When one thinks of ghosts, one imagines beings that are both literally and figuratively unresolved. Like a flickering fluorescent bulb, a ghost occupies the liminal space between life and death, presumably because of an unfulfilled need for closure. Bellen, whose Tales of Murasaki and Other Poems won a National Poetry Series award, carries this theme forward in her current collection with a lyricism more germane to the living than to the recently departed. Her work is unfailingly musical even while sacrificing none of the concrete details of the quotidian. When she reminds the reader that “each line in a poem can’t avoid acting as a series of questions,” she shows a concern for the worldly that transcends the merely personal focus of more mainstream verse.
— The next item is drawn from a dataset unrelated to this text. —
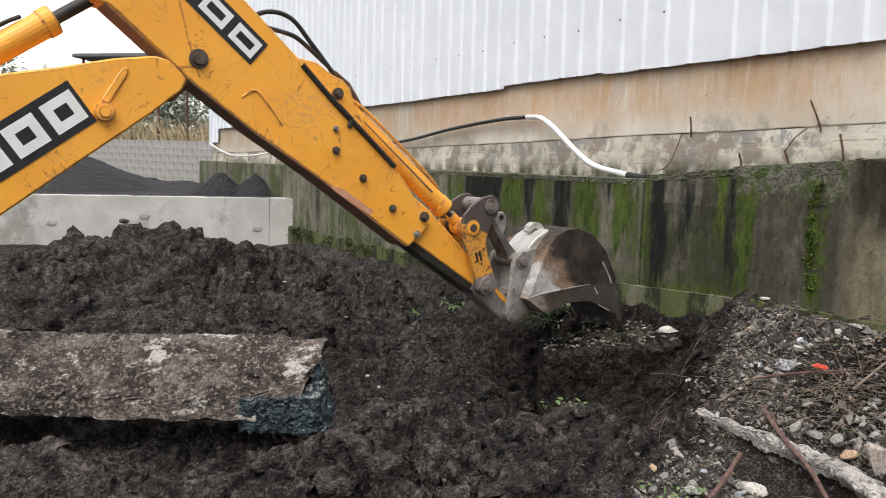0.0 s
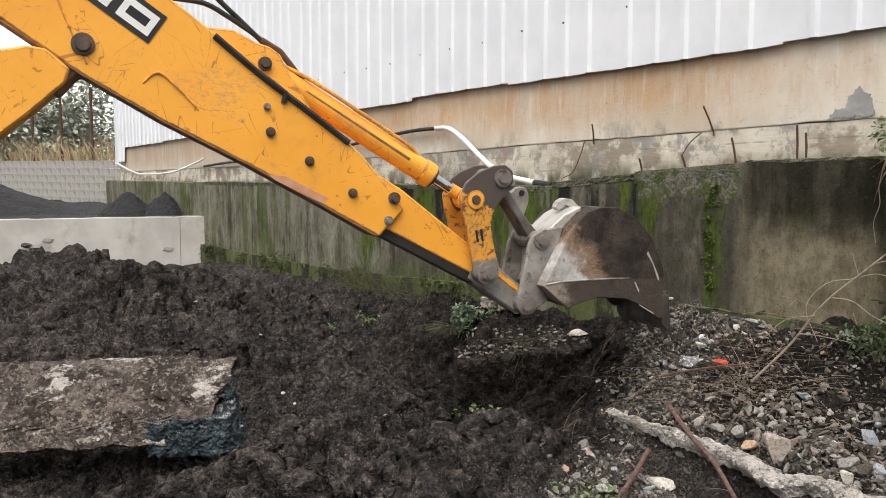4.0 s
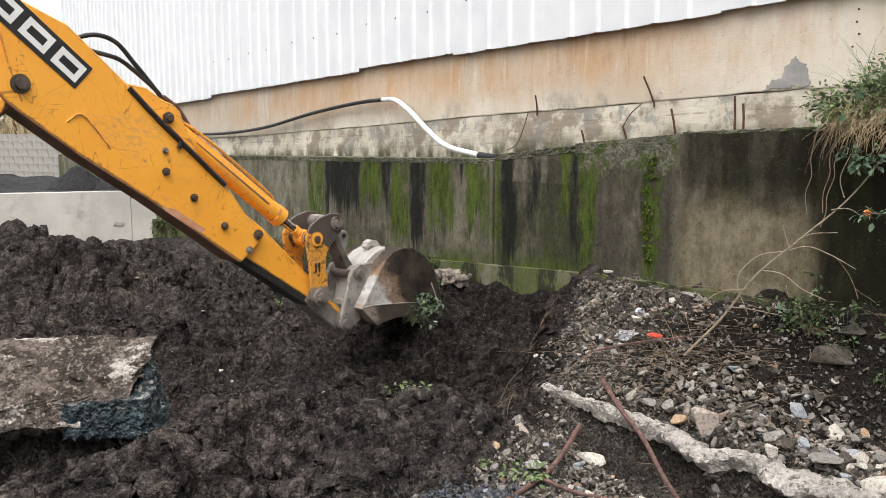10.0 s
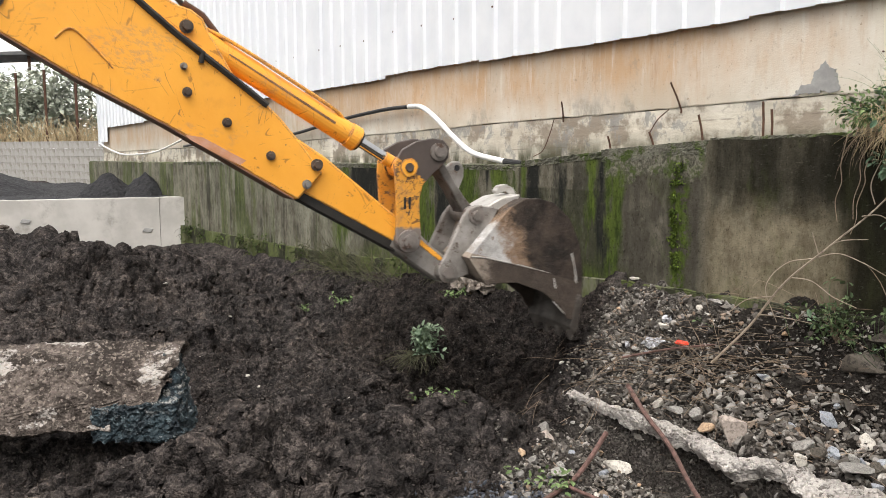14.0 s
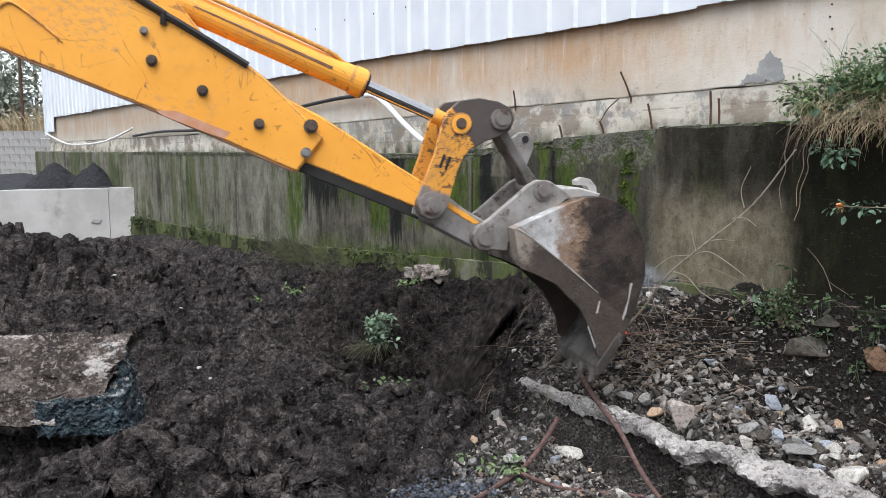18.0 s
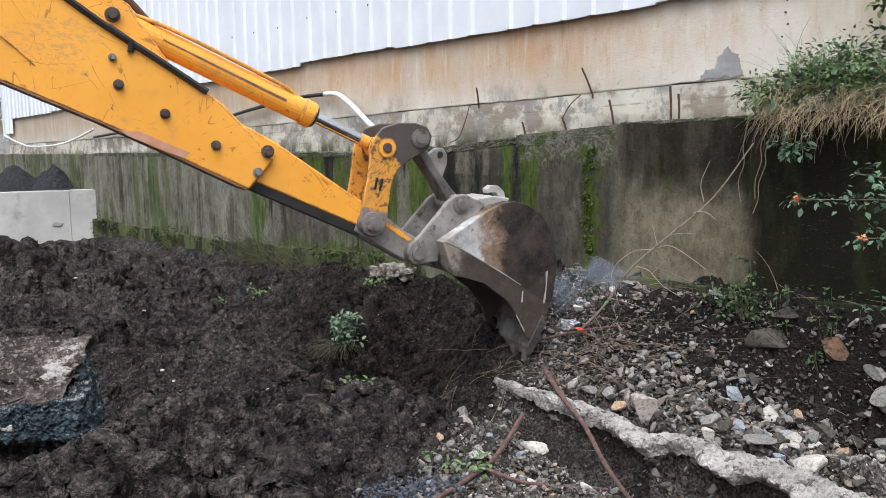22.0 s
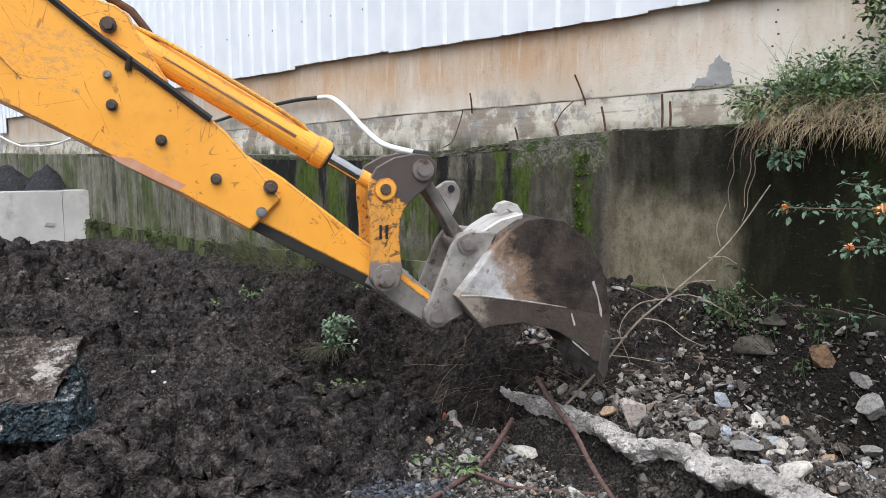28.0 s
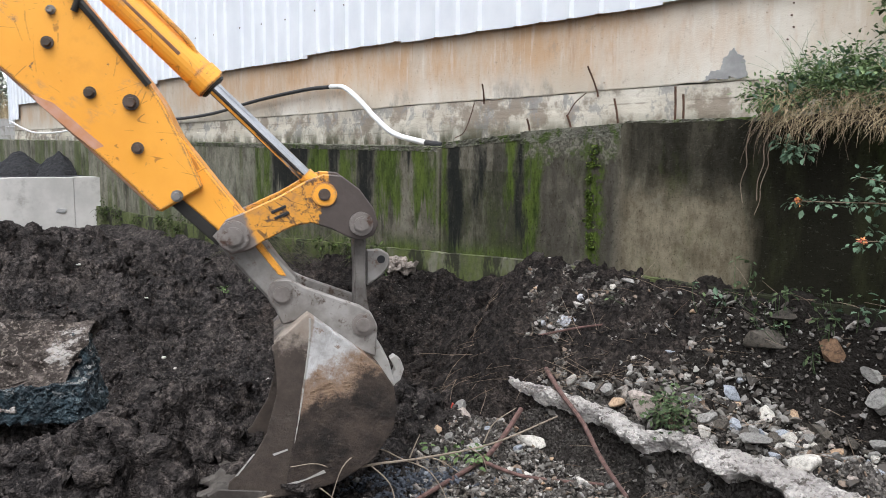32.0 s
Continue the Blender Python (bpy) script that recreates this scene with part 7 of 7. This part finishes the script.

VERDICT Not satisfied with making us phantom observers, Bellen situates us directly in the center of her poems while emphasizing that the best questions (and the best lines of poetry) remain open and, like the ghosts themselves, unresolved.
Chris Pusateri, in Library Journal
Sketched within three series of poems, a woman's story reflects and refracts through the brackets of life and death, and the "story," as I have called it, never manages to dry into any flat sort of wholeness. How to see her? It would be like defining what Ingrid Bergman was like through the six films she made with Rossellini. What happens in Ghosts! is, on the other hand, strikingly similar to what happens to Ingrid in Europa 51 and that one with George Sanders--we change, change utterly as the words mount up to our waists like dry leaves in a red country.
Kevin Killian
The latest from Bellen surveys an imagined underworld, but seems more at home in the spiritual heights. Long lines, vaunting proclamations, and confident invocations of Freud, St. Augustine, pagan gods, and digital codes find the poet's spirit, and the spirits of lovers, fathers, enemies, friends ...
Publishers Weekly
Contemporary poems on the ancient past have to be ghosts. They are dragged through the inscriptions of strangers until they become something ethereal and gray. And in that spectral light, as we know, colors become brighter as if shining from rain. This is how I read these poems and find them fresh.
Fanny Howe
Martine Bellen’s fabulous new collection Ghosts! is a mosaic fable of descent and return in which a postmodern Cinderella who “likes to fuck and fuck” seeks a door for which she is emotionally the right size. It is a book of loss, in which lovers and fathers turn to ghosts and join with the winds, and also of redemption and recovery. The imagination fiercely demands to “re-member” what has been torn to pieces. Like the poet H.D., to whom she pays tribute in the beautiful first poem, Bellen displays purity, even gnosticism, of thought. The doors of passage swing both ways, into history (outward) and myth (inward), while retaining the texture of experience. Here are “transparencies before candles in a darkened room,” a negotiation of light and darkness at the very axis of consciousness. The Biblical story of Lot’s wife shows how emotionally fatal it is to gaze back at one’s disasters. The doors ahead are all open, if we will only take the courage to pass through them, charged not with regret but desire.
Paul Hoover
Martine Bellen is the author of six collections of poetry including the Vulnerability of Order (Copper Canyon Press); Tales Of Murasaki and Other Poems (Sun & Moon Press), which won the National Poetry Series Award; and Places People Dare Not Enter (Potes & Poets Press). Her libretti include Ovidiana, an opera based on Ovid’s Metamorphoses (composer, Matthew Greenbaum) and AH! opera no-opera, in collaboration with composer David Rosenboom, (for more information, visit www.ah-opera.org), which made its world premiere at REDCAT in L.A. Her novella, 2X2, is published by BlazeVOX [books]. She has been a recipient of a residency at the Rockefeller Foundation Center in Bellagio, a New York Foundation for the Arts Fellowship, a Fund for Poetry grant, and the American Academy of Poets Award. Bellen is a contributing editor of the literary journal Conjunctions and is on the Belladonna* Collaborative.